Ask one question about a piece of content and you can predict most of how it will behave: does it change on its own?
It sounds small, but it is the line that runs through the middle of digital signage, and it decides how a screen behaves on its own, once you have set it up and stepped away.
Static content
An image, a video, a slide deck, a PDF. Static content is finished the moment you upload it. It shows the same thing on the first play and the thousandth, and it sits on the device itself, ready to go.
That self-contained nature is its strength. A static asset does not care about the network. The connection can drop for an hour, a day, or a week, and the screen keeps playing exactly what you gave it. For a welcome video in a lobby, a brand message, or a safety notice that must never go dark, that dependability is the whole value.
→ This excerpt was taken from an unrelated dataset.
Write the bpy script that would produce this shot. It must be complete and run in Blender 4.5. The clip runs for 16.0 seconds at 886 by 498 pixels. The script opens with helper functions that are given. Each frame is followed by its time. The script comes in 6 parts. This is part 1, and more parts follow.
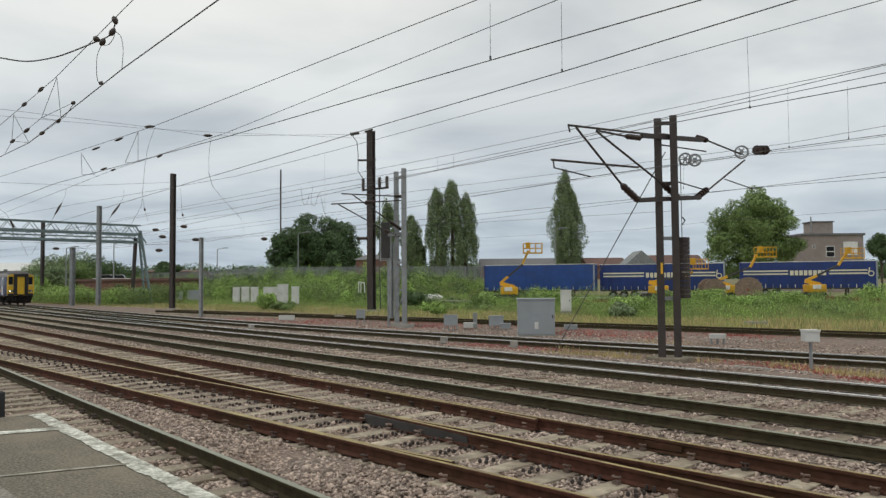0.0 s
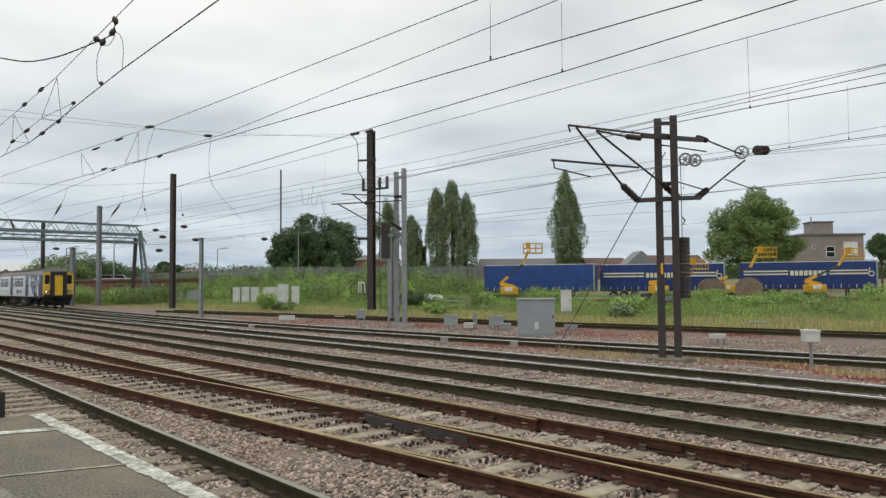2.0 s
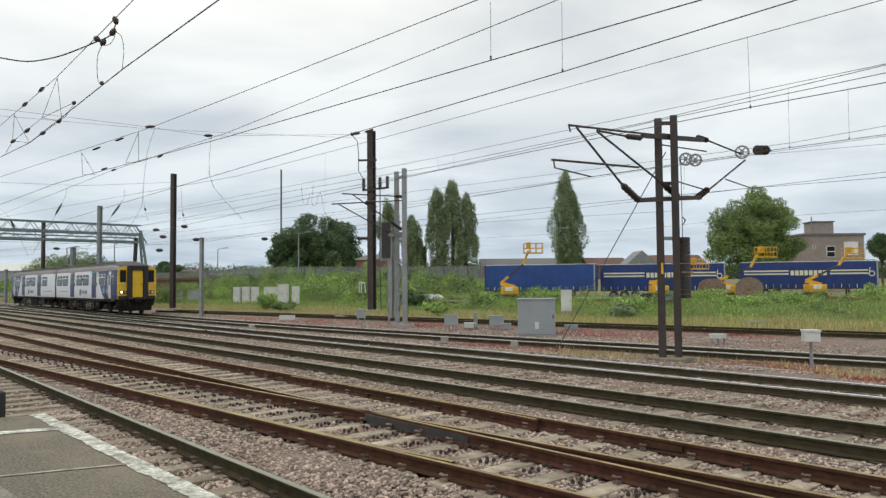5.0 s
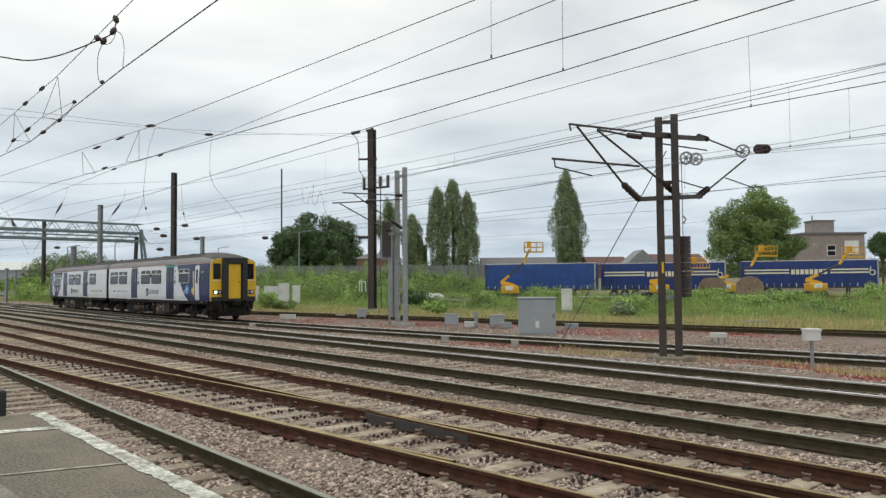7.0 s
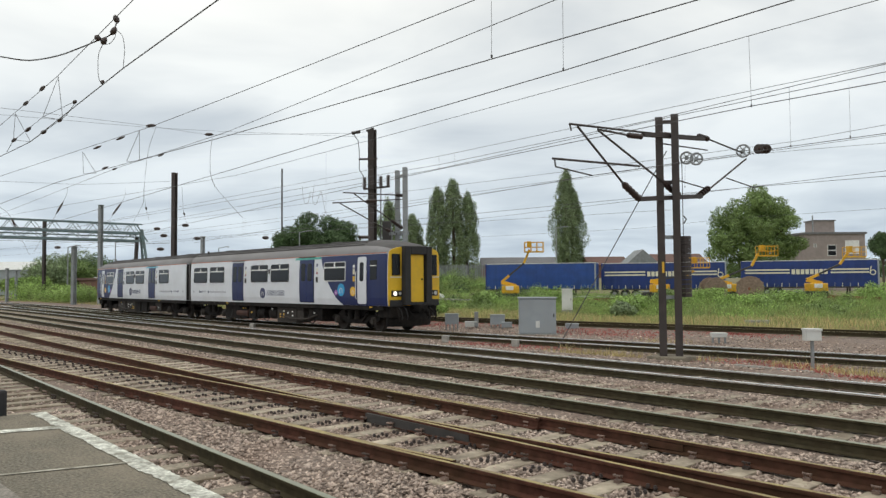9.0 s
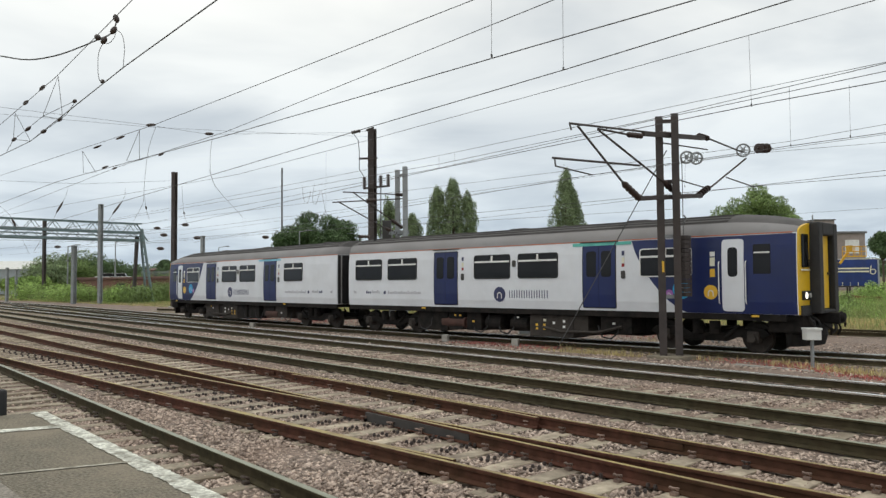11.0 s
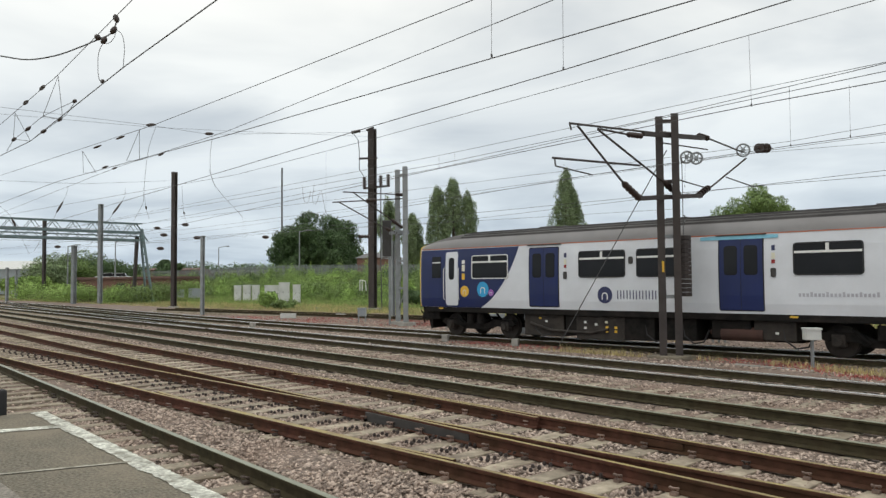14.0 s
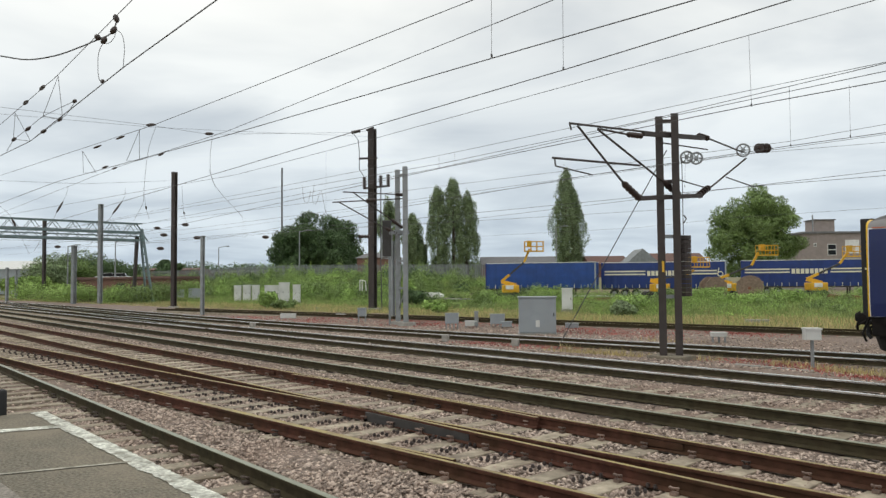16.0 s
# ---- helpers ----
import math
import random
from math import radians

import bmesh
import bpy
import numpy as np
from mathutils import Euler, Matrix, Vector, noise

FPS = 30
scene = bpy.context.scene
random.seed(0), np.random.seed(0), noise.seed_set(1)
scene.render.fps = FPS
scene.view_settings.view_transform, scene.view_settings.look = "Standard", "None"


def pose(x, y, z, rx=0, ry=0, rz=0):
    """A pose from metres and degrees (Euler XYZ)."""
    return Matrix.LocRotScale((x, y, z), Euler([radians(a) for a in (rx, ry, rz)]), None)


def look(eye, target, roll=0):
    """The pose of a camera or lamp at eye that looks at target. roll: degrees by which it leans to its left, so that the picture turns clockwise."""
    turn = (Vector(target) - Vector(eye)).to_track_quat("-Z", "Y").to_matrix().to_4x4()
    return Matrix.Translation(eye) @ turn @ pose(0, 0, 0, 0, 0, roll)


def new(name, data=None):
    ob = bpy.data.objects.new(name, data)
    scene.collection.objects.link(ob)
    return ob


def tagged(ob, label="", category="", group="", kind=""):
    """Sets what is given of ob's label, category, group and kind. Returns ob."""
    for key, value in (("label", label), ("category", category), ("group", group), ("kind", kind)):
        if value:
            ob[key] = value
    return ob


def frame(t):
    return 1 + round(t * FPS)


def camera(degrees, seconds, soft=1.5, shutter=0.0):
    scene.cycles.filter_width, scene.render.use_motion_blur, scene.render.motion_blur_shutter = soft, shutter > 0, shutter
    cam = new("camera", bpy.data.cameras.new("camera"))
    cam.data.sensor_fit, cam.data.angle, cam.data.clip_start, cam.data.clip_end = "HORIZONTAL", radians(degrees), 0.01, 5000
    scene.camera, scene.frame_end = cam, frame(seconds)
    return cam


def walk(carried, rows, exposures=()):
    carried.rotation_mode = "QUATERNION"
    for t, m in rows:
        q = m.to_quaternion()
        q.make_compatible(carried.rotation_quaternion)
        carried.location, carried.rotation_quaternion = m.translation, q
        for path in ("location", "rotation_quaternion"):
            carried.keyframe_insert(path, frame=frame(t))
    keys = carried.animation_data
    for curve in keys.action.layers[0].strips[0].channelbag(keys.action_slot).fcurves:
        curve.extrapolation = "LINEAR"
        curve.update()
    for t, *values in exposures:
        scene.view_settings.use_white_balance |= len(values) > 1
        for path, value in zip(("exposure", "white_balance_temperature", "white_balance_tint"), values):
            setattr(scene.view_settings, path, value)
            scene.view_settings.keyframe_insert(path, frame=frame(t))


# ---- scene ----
# camera: seated eye height on the platform, almost still
TILT, LEAN, TURN = 2.468, -0.463, 46.818
cam = camera(60.03, 16.0, soft=1.38)


def aim(turn=0.0, tilt=0.0, lean=0.0):
    return pose(0, 0, 1.898, 90 + TILT + tilt, 0, TURN + turn) @ pose(0, 0, 0, 0, 0, LEAN + lean)


walk(cam, [(0.0, aim(-0.095, 0.135)), (2.0, aim(-0.085, 0.145)), (4.0, aim(-0.065, 0.14)), (6.5, aim(-0.045, 0.09)), (7.3, aim(-0.015, 0.05)),
           (9.0, aim(0, 0.05)), (11.5, aim()), (16.0, aim())],
     exposures=[(0.0, -0.42), (1.0, -0.36), (2.5, -0.2), (4.0, -0.15), (16.0, -0.17)])

# light: bright overcast sky, weak wide sun high behind the platform
world = bpy.data.worlds.new("world")
scene.world = world
world.use_nodes = True
wn, wl = world.node_tree.nodes, world.node_tree.links
wn.clear()
w_out = wn.new("ShaderNodeOutputWorld")
w_bg = wn.new("ShaderNodeBackground")
w_bg.inputs["Strength"].default_value = 0.1
w_sky = wn.new("ShaderNodeTexSky")
w_sky.sky_type = "NISHITA"
w_sky.sun_disc = False
w_sky.sun_elevation = radians(55)
w_sky.sun_rotation = radians(200)
w_sky.dust_density = 3.0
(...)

The cost is that static content only changes when you change it. It will never be more current than the last time you touched it, which is perfectly fine for a message that does not need to move.
Dynamic content
A live dashboard, a data feed, a live video stream, an app pulling in real figures. Dynamic content is never quite finished. It updates itself, so the screen reflects what is true right now instead of what was true when someone set it up.
This is what lets a screen earn its place on a busy wall. A production line can show its current output. A finance floor can show live positions. A transport hub can show the next departures. A control room can carry a live camera feed straight from an RTSP stream. None of it needs a person to keep it fresh, because the content keeps itself fresh.
The trade is a dependency. Dynamic content has to reach its source to show anything new, so it leans on the network and on whatever system feeds it. When the source cannot be reached, there is nothing current to put up.
Most screens use both
A single screen is rarely all one or the other. A static welcome video plays while a live arrivals board updates beside it. A fixed brand frame surrounds a changing data panel. Once you can tell which kind a piece of content is, you can predict how it will behave, how current it will stay, and what becomes of it when the network has a bad day.